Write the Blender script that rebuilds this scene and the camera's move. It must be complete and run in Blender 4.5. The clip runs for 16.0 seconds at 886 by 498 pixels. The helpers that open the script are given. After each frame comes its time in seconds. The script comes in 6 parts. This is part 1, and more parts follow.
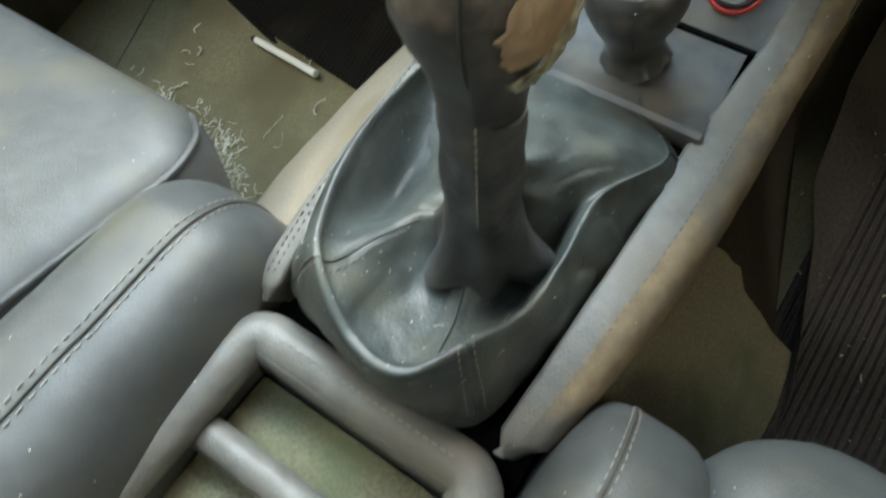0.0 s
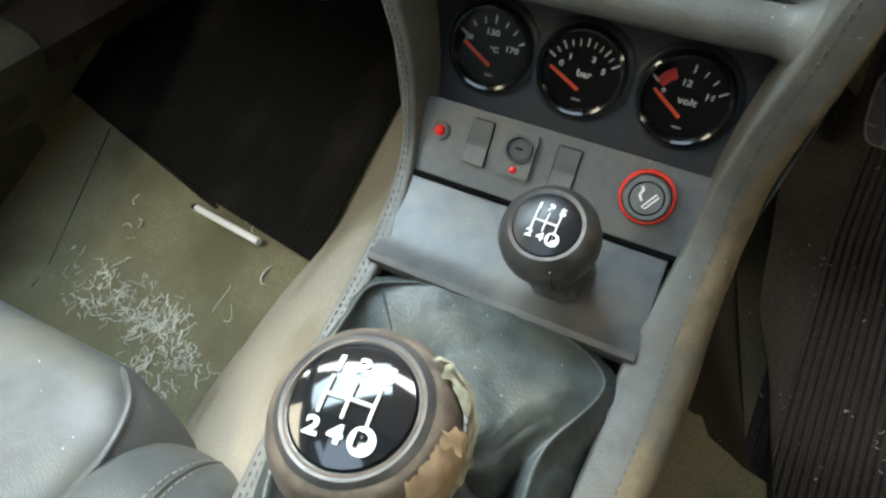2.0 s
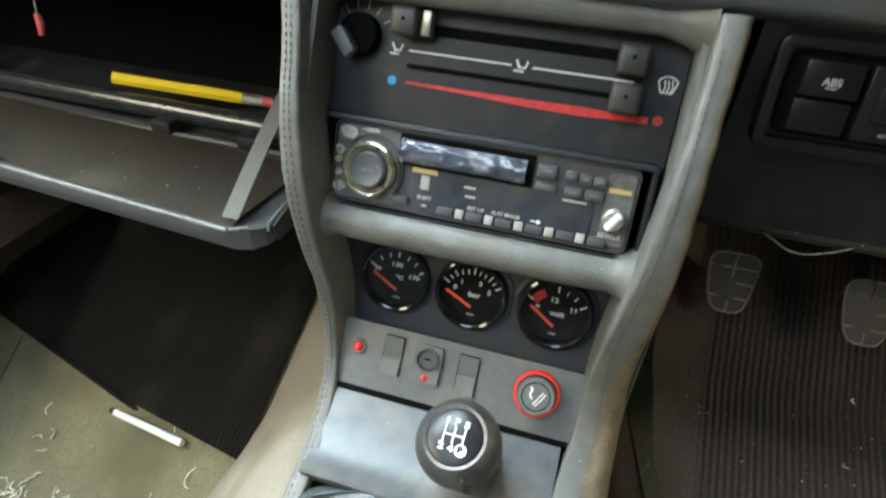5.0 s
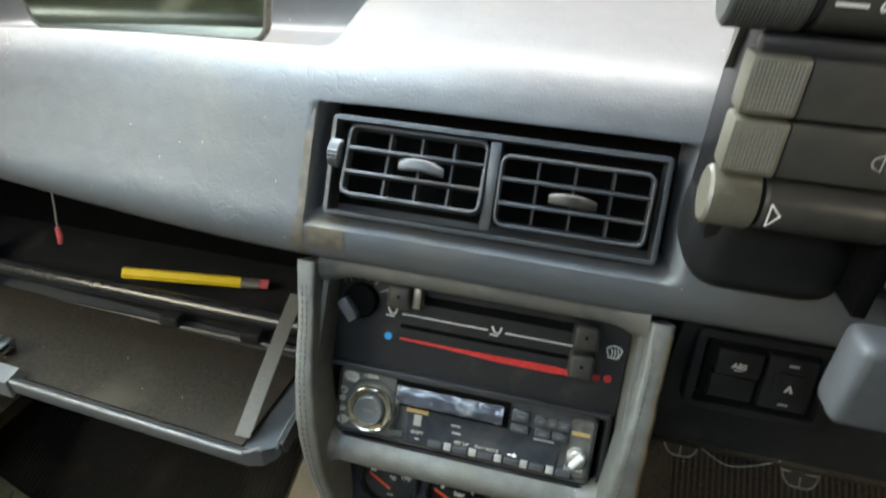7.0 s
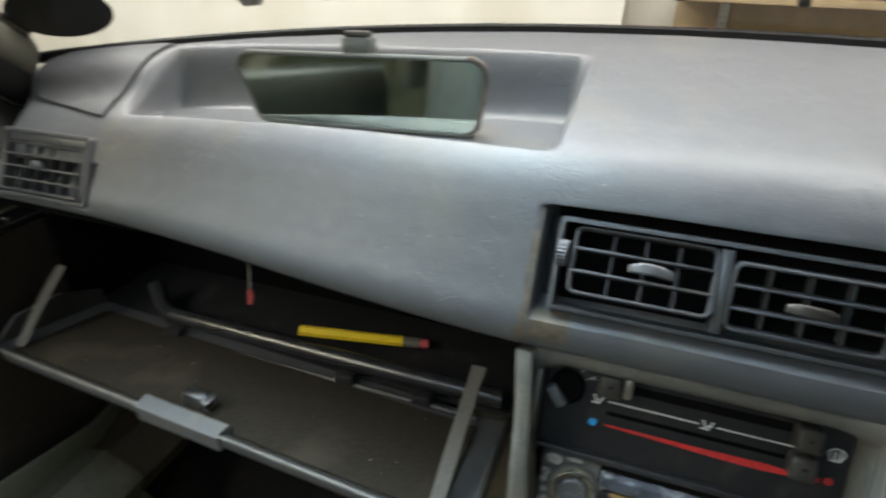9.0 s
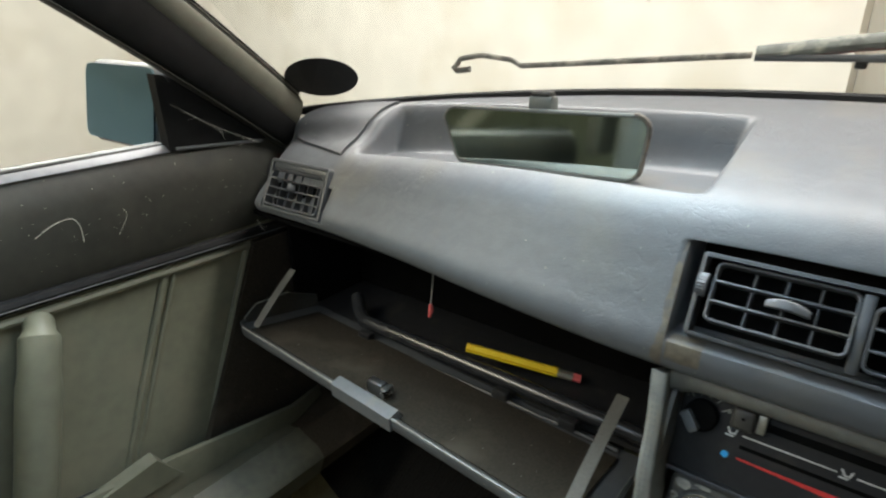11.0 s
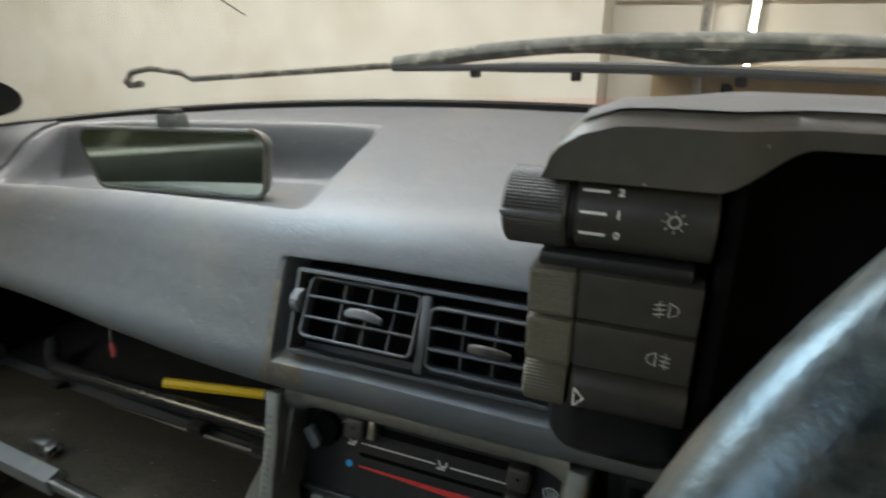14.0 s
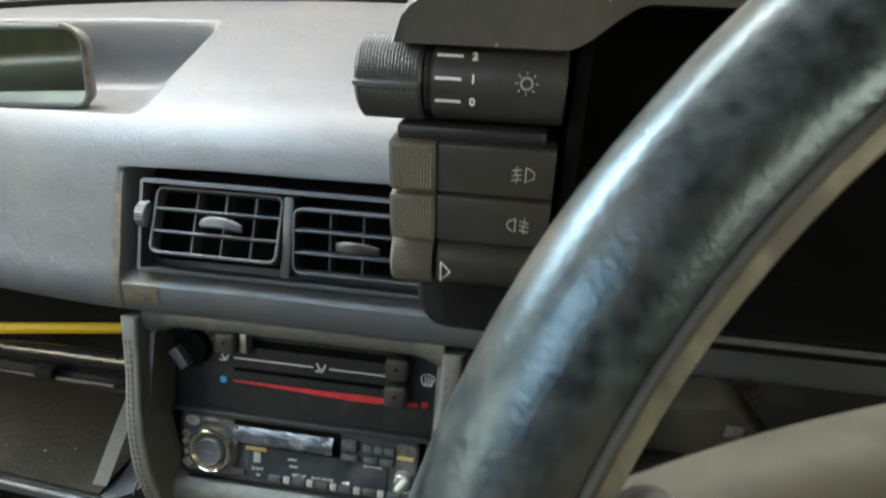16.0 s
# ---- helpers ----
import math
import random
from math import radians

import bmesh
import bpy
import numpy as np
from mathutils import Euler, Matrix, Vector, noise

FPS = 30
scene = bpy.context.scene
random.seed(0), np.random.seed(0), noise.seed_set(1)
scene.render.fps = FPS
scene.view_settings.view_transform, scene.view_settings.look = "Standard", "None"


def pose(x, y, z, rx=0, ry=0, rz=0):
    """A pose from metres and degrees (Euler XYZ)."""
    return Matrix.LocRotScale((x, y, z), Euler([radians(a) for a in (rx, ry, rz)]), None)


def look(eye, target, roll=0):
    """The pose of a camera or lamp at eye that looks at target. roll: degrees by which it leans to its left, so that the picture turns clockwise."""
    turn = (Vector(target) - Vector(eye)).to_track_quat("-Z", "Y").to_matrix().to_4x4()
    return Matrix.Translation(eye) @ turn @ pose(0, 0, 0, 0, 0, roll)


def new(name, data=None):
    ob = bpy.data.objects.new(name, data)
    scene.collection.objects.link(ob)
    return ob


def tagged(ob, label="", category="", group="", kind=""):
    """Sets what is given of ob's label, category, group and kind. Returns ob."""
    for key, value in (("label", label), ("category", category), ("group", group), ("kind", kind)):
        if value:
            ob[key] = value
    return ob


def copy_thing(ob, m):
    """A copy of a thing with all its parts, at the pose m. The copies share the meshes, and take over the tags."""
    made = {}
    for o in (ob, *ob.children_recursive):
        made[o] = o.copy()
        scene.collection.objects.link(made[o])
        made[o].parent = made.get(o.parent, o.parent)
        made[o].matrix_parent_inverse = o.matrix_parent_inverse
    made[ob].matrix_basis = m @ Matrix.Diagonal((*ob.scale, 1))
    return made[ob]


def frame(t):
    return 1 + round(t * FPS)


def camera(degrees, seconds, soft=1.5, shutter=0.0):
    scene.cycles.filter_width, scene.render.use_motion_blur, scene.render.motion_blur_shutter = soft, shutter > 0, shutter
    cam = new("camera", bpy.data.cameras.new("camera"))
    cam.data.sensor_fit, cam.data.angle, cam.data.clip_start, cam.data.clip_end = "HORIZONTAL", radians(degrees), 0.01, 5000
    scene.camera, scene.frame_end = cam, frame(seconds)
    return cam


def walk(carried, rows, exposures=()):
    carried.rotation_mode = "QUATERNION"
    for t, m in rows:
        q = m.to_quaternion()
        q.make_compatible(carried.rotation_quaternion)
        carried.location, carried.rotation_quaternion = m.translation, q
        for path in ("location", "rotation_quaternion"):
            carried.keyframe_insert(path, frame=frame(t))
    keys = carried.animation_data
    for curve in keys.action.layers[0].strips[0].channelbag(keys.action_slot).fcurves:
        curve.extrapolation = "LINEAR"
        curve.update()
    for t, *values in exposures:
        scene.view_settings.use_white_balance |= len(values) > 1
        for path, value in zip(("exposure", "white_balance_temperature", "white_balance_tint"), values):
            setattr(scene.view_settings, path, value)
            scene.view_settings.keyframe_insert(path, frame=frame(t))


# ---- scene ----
cam = camera(73.4, 16.0, soft=2.2, shutter=0.6)
PATH = [
    (0, (0.069, -0.398, 0.534), (-0.487, 0.63, -1.088), 5.9),
    (0.5, (0.061, -0.365, 0.553), (-0.503, 0.665, -1.066), 4.1),
    (1, (0.047, -0.335, 0.567), (-0.51, 0.718, -1.04), 2.7),
    (1.5, (0.05, -0.317, 0.585), (-0.508, 0.796, -0.98), 1.8),
    (2, (0.043, -0.312, 0.599), (-0.51, 0.868, -0.918), 1.0),
    (2.5, (0.047, -0.31, 0.611), (-0.502, 0.926, -0.862), 0.7),
    (3, (0.048, -0.307, 0.623), (-0.479, 0.979, -0.815), 0.7),
    (3.5, (0.049, -0.307, 0.632), (-0.45, 1.045, -0.754), 1.2),
    (4, (0.051, -0.305, 0.646), (-0.426, 1.126, -0.667), 1.9),
    (4.2, (0.052, -0.309, 0.652), (-0.418, 1.153, -0.629), 2.1),
    (6.3, (0.031, -0.329, 0.769), (-0.32, 1.343, -0.27), 4.2),
    (6.5, (0.028, -0.325, 0.791), (-0.325, 1.354, -0.237), 4.0),
    (7, (0.025, -0.319, 0.822), (-0.322, 1.372, -0.187), 3.6),
    (7.5, (0.027, -0.323, 0.852), (-0.323, 1.386, -0.126), 3.1),
    (8, (-0.013, -0.302, 0.856), (-0.366, 1.413, -0.112), 2.6),
    (8.5, (-0.046, -0.308, 0.864), (-0.469, 1.391, -0.104), 2.1),
    (9, (-0.077, -0.343, 0.871), (-0.654, 1.318, -0.082), 1.1),
    (9.5, (-0.109, -0.396, 0.88), (-0.929, 1.172, -0.052), -0.2),
    (9.7, (-0.111, -0.407, 0.879), (-1.02, 1.119, -0.039), -0.3),
    (11.8, (0.052, -0.421, 0.868), (-1.12, 1.057, 0.205), 0.3),
    (12, (0.064, -0.422, 0.867), (-1.107, 1.063, 0.219), 0.4),
    (12.5, (0.101, -0.4, 0.869), (-1.042, 1.117, 0.244), 1.0),
    (13, (0.119, -0.337, 0.903), (-0.917, 1.248, 0.26), 0.8),
    (13.5, (0.126, -0.323, 0.89), (-0.741, 1.345, 0.207), -0.2),
    (14, (0.13, -0.311, 0.878), (-0.567, 1.411, 0.134), -0.3),
    (14.5, (0.134, -0.294, 0.871), (-0.329, 1.469, 0.047), 0.8),
    (15, (0.136, -0.298, 0.87), (-0.195, 1.472, -0.002), 1.3),
    (15.5, (0.132, -0.301, 0.866), (-0.141, 1.455, -0.052), 1.4),
    (16, (0.134, -0.312, 0.86), (-0.116, 1.414, -0.118), 1.4),
]
EXPOSURES = ((0.0, 0.22), (1.0, 0.20), (2.0, 0.42), (4.2, 1.02), (6.3, 1.10), (7.0, 0.72), (8.5, -0.1), (9.7, 0.10), (11.8, -0.06), (13.0, -0.44), (14.0, -0.48), (15.0, -0.1), (16.0, 0.24))
LAMP_FRONT = 175.0
LAMP_REAR = 16.0
LAMP_SCREEN = 6.2
LAMP_LEFT = 3.2
LAMP_RIGHT = 2.7
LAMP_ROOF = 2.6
walk(cam, [(t, look(eye, target, roll)) for t, eye, target, roll in PATH], EXPOSURES)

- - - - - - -

▸ Task requirements:
Each line of the material must be retyped exactly, except that images are omitted.

▸ Exercise answer:
Write the Blender script that rebuilds this scene and the camera's move. It must be complete and run in Blender 4.5. The clip runs for 16.0 seconds at 886 by 498 pixels. The helpers that open the script are given. After each frame comes its time in seconds. The script comes in 6 parts. This is part 1, and more parts follow.
0.0 s
2.0 s
5.0 s
7.0 s
9.0 s
11.0 s
14.0 s
16.0 s
# ---- helpers ----
import math
import random
from math import radians

import bmesh
import bpy
import numpy as np
from mathutils import Euler, Matrix, Vector, noise

FPS = 30
scene = bpy.context.scene
random.seed(0), np.random.seed(0), noise.seed_set(1)
scene.render.fps = FPS
scene.view_settings.view_transform, scene.view_settings.look = "Standard", "None"


def pose(x, y, z, rx=0, ry=0, rz=0):
    """A pose from metres and degrees (Euler XYZ)."""
    return Matrix.LocRotScale((x, y, z), Euler([radians(a) for a in (rx, ry, rz)]), None)


def look(eye, target, roll=0):
    """The pose of a camera or lamp at eye that looks at target. roll: degrees by which it leans to its left, so that the picture turns clockwise."""
    turn = (Vector(target) - Vector(eye)).to_track_quat("-Z", "Y").to_matrix().to_4x4()
    return Matrix.Translation(eye) @ turn @ pose(0, 0, 0, 0, 0, roll)


def new(name, data=None):
    ob = bpy.data.objects.new(name, data)
    scene.collection.objects.link(ob)
    return ob


def tagged(ob, label="", category="", group="", kind=""):
    """Sets what is given of ob's label, category, group and kind. Returns ob."""
    for key, value in (("label", label), ("category", category), ("group", group), ("kind", kind)):
        if value:
            ob[key] = value
    return ob


def copy_thing(ob, m):
    """A copy of a thing with all its parts, at the pose m. The copies share the meshes, and take over the tags."""
    made = {}
    for o in (ob, *ob.children_recursive):
        made[o] = o.copy()
        scene.collection.objects.link(made[o])
        made[o].parent = made.get(o.parent, o.parent)
        made[o].matrix_parent_inverse = o.matrix_parent_inverse
    made[ob].matrix_basis = m @ Matrix.Diagonal((*ob.scale, 1))
    return made[ob]


def frame(t):
    return 1 + round(t * FPS)


def camera(degrees, seconds, soft=1.5, shutter=0.0):
    scene.cycles.filter_width, scene.render.use_motion_blur, scene.render.motion_blur_shutter = soft, shutter > 0, shutter
    cam = new("camera", bpy.data.cameras.new("camera"))
    cam.data.sensor_fit, cam.data.angle, cam.data.clip_start, cam.data.clip_end = "HORIZONTAL", radians(degrees), 0.01, 5000
    scene.camera, scene.frame_end = cam, frame(seconds)
    return cam


def walk(carried, rows, exposures=()):
    carried.rotation_mode = "QUATERNION"
    for t, m in rows:
        q = m.to_quaternion()
        q.make_compatible(carried.rotation_quaternion)
        carried.location, carried.rotation_quaternion = m.translation, q
        for path in ("location", "rotation_quaternion"):
            carried.keyframe_insert(path, frame=frame(t))
    keys = carried.animation_data
    for curve in keys.action.layers[0].strips[0].channelbag(keys.action_slot).fcurves:
        curve.extrapolation = "LINEAR"
        curve.update()
    for t, *values in exposures:
        scene.view_settings.use_white_balance |= len(values) > 1
        for path, value in zip(("exposure", "white_balance_temperature", "white_balance_tint"), values):
            setattr(scene.view_settings, path, value)
            scene.view_settings.keyframe_insert(path, frame=frame(t))


# ---- scene ----
cam = camera(73.4, 16.0, soft=2.2, shutter=0.6)
PATH = [
    (0, (0.069, -0.398, 0.534), (-0.487, 0.63, -1.088), 5.9),
    (0.5, (0.061, -0.365, 0.553), (-0.503, 0.665, -1.066), 4.1),
    (1, (0.047, -0.335, 0.567), (-0.51, 0.718, -1.04), 2.7),
    (1.5, (0.05, -0.317, 0.585), (-0.508, 0.796, -0.98), 1.8),
    (2, (0.043, -0.312, 0.599), (-0.51, 0.868, -0.918), 1.0),
    (2.5, (0.047, -0.31, 0.611), (-0.502, 0.926, -0.862), 0.7),
    (3, (0.048, -0.307, 0.623), (-0.479, 0.979, -0.815), 0.7),
    (3.5, (0.049, -0.307, 0.632), (-0.45, 1.045, -0.754), 1.2),
    (4, (0.051, -0.305, 0.646), (-0.426, 1.126, -0.667), 1.9),
    (4.2, (0.052, -0.309, 0.652), (-0.418, 1.153, -0.629), 2.1),
    (6.3, (0.031, -0.329, 0.769), (-0.32, 1.343, -0.27), 4.2),
    (6.5, (0.028, -0.325, 0.791), (-0.325, 1.354, -0.237), 4.0),
    (7, (0.025, -0.319, 0.822), (-0.322, 1.372, -0.187), 3.6),
    (7.5, (0.027, -0.323, 0.852), (-0.323, 1.386, -0.126), 3.1),
    (8, (-0.013, -0.302, 0.856), (-0.366, 1.413, -0.112), 2.6),
    (8.5, (-0.046, -0.308, 0.864), (-0.469, 1.391, -0.104), 2.1),
    (9, (-0.077, -0.343, 0.871), (-0.654, 1.318, -0.082), 1.1),
    (9.5, (-0.109, -0.396, 0.88), (-0.929, 1.172, -0.052), -0.2),
    (9.7, (-0.111, -0.407, 0.879), (-1.02, 1.119, -0.039), -0.3),
    (11.8, (0.052, -0.421, 0.868), (-1.12, 1.057, 0.205), 0.3),
    (12, (0.064, -0.422, 0.867), (-1.107, 1.063, 0.219), 0.4),
    (12.5, (0.101, -0.4, 0.869), (-1.042, 1.117, 0.244), 1.0),
    (13, (0.119, -0.337, 0.903), (-0.917, 1.248, 0.26), 0.8),
    (13.5, (0.126, -0.323, 0.89), (-0.741, 1.345, 0.207), -0.2),
    (14, (0.13, -0.311, 0.878), (-0.567, 1.411, 0.134), -0.3),
    (14.5, (0.134, -0.294, 0.871), (-0.329, 1.469, 0.047), 0.8),
    (15, (0.136, -0.298, 0.87), (-0.195, 1.472, -0.002), 1.3),
    (15.5, (0.132, -0.301, 0.866), (-0.141, 1.455, -0.052), 1.4),
    (16, (0.134, -0.312, 0.86), (-0.116, 1.414, -0.118), 1.4),
]
EXPOSURES = ((0.0, 0.22), (1.0, 0.20), (2.0, 0.42), (4.2, 1.02), (6.3, 1.10), (7.0, 0.72), (8.5, -0.1), (9.7, 0.10), (11.8, -0.06), (13.0, -0.44), (14.0, -0.48), (15.0, -0.1), (16.0, 0.24))
LAMP_FRONT = 175.0
LAMP_REAR = 16.0
LAMP_SCREEN = 6.2
LAMP_LEFT = 3.2
LAMP_RIGHT = 2.7
LAMP_ROOF = 2.6
walk(cam, [(t, look(eye, target, roll)) for t, eye, target, roll in PATH], EXPOSURES)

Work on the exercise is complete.